§ REQUIRED WORK
Scan the entries below and extract each line with the word "name" in it.

§ MATERIAL FOR THE TASK
■ ■ ■
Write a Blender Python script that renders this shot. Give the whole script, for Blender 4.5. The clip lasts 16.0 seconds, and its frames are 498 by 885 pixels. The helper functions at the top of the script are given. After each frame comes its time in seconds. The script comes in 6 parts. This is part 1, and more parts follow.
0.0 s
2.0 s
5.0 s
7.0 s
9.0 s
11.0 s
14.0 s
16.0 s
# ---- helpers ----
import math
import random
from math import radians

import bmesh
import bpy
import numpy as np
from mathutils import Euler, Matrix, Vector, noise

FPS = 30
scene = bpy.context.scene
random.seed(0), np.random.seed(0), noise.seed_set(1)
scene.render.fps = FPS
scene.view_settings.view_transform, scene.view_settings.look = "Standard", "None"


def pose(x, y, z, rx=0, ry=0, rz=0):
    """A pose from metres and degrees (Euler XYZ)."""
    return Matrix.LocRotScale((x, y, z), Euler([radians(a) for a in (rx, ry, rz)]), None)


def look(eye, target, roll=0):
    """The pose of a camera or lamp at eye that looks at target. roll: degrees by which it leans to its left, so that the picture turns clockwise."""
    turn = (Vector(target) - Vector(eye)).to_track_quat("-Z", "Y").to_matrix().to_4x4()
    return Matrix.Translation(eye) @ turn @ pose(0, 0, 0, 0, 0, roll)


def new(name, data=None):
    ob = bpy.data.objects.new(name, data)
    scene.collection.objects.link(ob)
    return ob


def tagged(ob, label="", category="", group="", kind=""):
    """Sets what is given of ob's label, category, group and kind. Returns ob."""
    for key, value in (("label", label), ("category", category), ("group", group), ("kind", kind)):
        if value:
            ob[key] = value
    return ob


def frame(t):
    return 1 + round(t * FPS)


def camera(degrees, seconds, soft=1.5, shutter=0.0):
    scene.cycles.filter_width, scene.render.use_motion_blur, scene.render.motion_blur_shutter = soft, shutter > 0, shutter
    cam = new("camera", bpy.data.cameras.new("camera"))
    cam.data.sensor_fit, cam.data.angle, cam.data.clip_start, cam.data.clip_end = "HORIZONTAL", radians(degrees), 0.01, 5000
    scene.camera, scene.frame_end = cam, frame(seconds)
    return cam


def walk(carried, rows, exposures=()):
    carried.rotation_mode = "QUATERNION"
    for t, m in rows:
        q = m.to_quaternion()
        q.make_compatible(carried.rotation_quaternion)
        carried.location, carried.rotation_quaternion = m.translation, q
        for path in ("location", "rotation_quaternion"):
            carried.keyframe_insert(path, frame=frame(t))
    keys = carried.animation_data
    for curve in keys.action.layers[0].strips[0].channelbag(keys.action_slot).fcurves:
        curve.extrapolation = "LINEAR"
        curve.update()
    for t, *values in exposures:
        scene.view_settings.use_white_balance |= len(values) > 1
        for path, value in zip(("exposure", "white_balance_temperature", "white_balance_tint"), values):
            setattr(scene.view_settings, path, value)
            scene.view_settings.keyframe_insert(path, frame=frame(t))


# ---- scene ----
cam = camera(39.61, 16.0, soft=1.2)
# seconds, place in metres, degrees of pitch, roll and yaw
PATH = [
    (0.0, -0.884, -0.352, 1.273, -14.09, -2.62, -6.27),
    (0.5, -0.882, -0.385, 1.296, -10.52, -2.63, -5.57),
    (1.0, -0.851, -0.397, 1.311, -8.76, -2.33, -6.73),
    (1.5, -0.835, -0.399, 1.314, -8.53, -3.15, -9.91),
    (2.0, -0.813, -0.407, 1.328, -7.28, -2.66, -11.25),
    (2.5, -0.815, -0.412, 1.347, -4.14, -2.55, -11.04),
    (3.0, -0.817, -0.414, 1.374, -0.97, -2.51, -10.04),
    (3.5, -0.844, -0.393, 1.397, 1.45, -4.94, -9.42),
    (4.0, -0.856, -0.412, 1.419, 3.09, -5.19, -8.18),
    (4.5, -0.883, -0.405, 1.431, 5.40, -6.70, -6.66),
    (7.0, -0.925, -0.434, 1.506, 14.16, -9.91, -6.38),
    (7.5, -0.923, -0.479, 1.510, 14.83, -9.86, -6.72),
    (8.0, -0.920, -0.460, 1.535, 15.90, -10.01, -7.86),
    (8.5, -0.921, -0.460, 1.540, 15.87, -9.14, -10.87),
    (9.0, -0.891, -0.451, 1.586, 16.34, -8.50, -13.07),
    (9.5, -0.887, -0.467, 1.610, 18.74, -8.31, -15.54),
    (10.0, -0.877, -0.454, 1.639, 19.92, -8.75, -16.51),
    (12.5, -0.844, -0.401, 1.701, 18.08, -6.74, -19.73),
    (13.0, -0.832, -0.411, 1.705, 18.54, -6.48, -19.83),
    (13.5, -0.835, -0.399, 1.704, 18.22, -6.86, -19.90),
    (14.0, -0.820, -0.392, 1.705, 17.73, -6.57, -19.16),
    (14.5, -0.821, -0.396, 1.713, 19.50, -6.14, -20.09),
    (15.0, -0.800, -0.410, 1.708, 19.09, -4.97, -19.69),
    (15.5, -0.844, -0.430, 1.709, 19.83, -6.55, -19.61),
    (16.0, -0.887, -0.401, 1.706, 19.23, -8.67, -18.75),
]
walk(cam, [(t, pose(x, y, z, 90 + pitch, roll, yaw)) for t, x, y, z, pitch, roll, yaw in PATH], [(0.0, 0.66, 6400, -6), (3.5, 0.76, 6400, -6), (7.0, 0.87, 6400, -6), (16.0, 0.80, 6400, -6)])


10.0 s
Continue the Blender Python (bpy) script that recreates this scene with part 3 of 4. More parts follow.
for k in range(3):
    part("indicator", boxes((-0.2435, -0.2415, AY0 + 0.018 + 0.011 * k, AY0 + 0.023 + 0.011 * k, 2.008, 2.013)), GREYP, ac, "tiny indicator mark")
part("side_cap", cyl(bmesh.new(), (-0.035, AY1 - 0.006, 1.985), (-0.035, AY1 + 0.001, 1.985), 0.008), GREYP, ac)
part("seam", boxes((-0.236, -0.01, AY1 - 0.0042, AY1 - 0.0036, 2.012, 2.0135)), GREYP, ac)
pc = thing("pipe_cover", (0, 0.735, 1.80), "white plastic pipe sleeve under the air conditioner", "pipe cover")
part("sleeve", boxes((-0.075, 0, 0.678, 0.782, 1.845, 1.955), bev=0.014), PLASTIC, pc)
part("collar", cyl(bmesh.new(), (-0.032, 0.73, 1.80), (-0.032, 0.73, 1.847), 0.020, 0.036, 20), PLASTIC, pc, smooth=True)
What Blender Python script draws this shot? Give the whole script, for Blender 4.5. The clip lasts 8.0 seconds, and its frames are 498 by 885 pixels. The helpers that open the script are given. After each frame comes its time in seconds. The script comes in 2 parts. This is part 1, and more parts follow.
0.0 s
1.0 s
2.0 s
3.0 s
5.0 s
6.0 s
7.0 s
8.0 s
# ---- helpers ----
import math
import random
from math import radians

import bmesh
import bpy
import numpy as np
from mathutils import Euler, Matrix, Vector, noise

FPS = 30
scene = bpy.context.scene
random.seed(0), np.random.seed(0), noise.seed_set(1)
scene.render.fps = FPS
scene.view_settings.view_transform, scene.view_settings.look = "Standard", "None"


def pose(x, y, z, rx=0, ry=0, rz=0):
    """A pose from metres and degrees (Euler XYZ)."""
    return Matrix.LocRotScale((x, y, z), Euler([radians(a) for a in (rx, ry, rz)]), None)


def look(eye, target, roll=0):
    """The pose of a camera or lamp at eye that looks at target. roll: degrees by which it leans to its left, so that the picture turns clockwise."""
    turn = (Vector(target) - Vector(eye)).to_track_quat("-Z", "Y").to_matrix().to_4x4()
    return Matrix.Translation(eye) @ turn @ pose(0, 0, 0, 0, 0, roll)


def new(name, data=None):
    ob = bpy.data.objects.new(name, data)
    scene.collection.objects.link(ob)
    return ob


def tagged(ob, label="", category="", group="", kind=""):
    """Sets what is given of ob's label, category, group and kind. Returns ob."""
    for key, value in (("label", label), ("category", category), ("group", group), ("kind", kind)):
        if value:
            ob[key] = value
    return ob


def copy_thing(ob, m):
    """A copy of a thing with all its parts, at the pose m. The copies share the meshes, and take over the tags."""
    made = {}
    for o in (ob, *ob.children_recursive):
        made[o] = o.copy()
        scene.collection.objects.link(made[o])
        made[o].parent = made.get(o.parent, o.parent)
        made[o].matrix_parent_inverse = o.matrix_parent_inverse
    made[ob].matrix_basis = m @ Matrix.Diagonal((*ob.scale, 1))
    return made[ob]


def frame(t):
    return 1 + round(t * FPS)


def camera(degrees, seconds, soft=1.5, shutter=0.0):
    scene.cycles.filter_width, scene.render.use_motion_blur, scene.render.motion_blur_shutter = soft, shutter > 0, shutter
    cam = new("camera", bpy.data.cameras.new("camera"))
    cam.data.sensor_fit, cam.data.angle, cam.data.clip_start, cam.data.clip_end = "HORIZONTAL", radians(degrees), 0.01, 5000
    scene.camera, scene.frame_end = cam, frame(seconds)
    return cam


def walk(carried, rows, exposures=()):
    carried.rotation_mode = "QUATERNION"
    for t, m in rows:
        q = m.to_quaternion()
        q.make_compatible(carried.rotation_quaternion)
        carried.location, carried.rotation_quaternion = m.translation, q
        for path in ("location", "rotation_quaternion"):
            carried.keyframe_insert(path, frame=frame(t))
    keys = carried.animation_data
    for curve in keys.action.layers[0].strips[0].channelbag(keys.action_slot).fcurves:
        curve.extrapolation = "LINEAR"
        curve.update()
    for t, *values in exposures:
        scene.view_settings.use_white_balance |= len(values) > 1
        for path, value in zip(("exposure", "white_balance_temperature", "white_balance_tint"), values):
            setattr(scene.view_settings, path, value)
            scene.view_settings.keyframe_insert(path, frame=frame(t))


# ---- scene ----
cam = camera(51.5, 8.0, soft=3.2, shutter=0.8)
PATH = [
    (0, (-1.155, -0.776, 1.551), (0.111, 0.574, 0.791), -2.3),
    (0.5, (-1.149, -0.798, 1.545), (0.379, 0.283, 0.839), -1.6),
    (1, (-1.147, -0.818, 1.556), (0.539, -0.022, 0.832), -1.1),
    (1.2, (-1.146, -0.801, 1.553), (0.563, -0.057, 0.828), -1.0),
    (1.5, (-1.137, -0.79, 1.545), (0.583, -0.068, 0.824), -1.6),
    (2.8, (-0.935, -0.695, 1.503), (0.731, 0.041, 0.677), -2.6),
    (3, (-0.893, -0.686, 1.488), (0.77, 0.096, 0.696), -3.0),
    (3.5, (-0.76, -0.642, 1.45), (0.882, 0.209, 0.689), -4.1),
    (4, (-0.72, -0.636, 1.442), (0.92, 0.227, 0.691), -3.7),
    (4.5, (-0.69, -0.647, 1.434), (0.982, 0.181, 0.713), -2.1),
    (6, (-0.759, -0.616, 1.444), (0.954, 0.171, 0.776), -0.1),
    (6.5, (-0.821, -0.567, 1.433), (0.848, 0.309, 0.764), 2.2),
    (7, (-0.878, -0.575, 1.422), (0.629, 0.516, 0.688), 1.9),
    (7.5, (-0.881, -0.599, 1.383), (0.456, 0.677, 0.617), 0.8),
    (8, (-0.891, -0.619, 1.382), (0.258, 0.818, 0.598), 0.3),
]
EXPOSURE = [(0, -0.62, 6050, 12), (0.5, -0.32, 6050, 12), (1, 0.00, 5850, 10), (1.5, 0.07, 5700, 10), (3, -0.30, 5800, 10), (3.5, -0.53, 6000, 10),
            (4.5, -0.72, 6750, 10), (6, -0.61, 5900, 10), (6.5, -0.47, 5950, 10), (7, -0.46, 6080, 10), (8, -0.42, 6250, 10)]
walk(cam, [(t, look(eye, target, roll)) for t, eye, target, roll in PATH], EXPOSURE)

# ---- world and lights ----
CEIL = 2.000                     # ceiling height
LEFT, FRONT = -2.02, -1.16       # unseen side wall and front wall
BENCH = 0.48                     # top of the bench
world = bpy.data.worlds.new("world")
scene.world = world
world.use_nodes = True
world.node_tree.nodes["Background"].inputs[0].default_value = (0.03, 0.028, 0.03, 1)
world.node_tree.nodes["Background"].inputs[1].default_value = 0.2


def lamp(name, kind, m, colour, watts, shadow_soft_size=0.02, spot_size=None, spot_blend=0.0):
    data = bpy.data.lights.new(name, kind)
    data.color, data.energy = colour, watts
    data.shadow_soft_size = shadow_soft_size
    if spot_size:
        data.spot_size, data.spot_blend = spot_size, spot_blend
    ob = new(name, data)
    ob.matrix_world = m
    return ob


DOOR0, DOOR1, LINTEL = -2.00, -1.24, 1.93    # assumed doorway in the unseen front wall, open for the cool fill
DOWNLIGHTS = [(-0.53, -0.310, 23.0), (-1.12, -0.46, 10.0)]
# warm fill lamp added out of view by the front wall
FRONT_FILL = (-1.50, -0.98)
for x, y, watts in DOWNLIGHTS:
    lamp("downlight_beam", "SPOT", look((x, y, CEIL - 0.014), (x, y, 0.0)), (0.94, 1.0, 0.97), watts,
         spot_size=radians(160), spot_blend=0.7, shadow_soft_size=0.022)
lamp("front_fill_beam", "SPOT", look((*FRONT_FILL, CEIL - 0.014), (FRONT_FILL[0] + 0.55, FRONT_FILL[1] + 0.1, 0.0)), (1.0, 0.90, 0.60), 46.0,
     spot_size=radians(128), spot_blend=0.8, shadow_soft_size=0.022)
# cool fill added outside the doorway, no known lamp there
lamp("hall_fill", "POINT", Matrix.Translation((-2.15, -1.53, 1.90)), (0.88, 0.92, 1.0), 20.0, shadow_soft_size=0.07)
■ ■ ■
§ RESPONSE TO THIS EXERCISE
def new(name, data=None):
    ob = bpy.data.objects.new(name, data)
def new(name, data=None):
    ob = bpy.data.objects.new(name, data)
def lamp(name, kind, m, colour, watts, shadow_soft_size=0.02, spot_size=None, spot_blend=0.0):
    data = bpy.data.lights.new(name, kind)
    ob = new(name, data)